Data for this task:
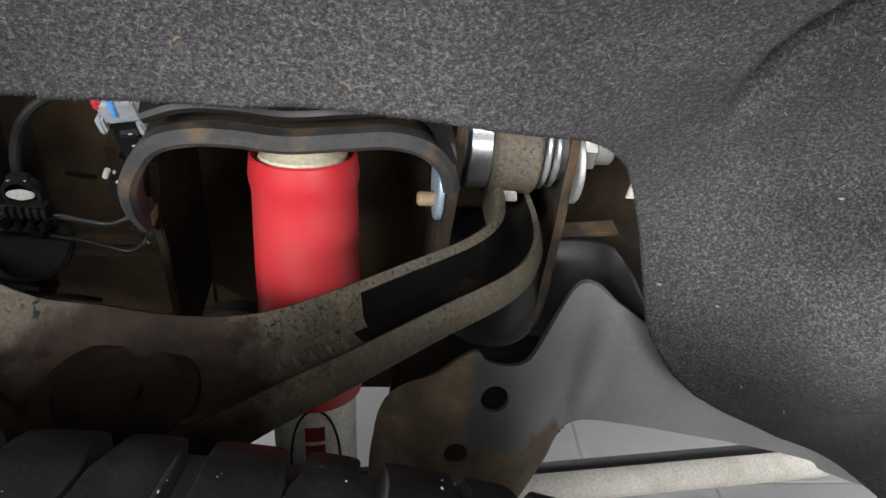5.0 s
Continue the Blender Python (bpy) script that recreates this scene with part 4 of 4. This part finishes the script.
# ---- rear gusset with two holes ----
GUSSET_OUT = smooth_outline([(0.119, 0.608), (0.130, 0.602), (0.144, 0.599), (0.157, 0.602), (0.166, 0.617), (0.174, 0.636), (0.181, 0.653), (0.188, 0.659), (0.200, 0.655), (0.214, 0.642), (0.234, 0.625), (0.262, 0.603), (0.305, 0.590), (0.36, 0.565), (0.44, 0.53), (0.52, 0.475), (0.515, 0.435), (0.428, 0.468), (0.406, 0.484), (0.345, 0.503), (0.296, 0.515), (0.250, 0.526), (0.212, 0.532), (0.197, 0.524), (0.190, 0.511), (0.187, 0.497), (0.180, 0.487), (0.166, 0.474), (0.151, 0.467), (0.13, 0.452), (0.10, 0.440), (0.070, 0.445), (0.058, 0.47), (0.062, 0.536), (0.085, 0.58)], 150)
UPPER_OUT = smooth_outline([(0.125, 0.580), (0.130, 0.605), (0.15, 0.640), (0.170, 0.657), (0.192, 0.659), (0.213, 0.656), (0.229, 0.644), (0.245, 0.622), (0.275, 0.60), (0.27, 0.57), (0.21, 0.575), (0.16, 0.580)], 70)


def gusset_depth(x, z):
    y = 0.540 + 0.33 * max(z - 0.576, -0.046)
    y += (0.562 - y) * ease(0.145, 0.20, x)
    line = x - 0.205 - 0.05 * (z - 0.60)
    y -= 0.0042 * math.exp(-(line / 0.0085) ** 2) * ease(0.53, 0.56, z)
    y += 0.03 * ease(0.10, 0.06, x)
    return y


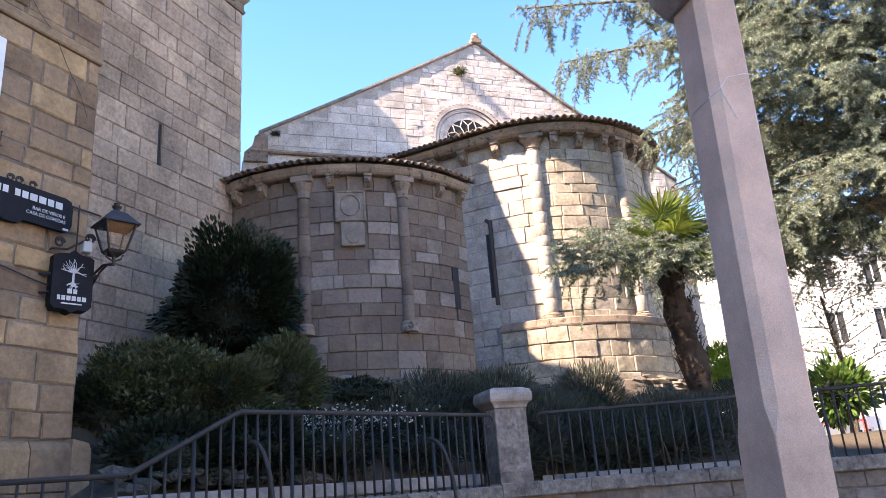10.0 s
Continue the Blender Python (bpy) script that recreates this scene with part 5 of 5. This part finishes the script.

Task goal: Where a line holds the string "with", copy that line.

Correct output:
Continue the Blender Python (bpy) script that recreates this scene with part 4 of 4. This part finishes the script.
# ---- rear gusset with two holes ----
Continue the Blender Python (bpy) script that recreates this scene with part 5 of 5. This part finishes the script.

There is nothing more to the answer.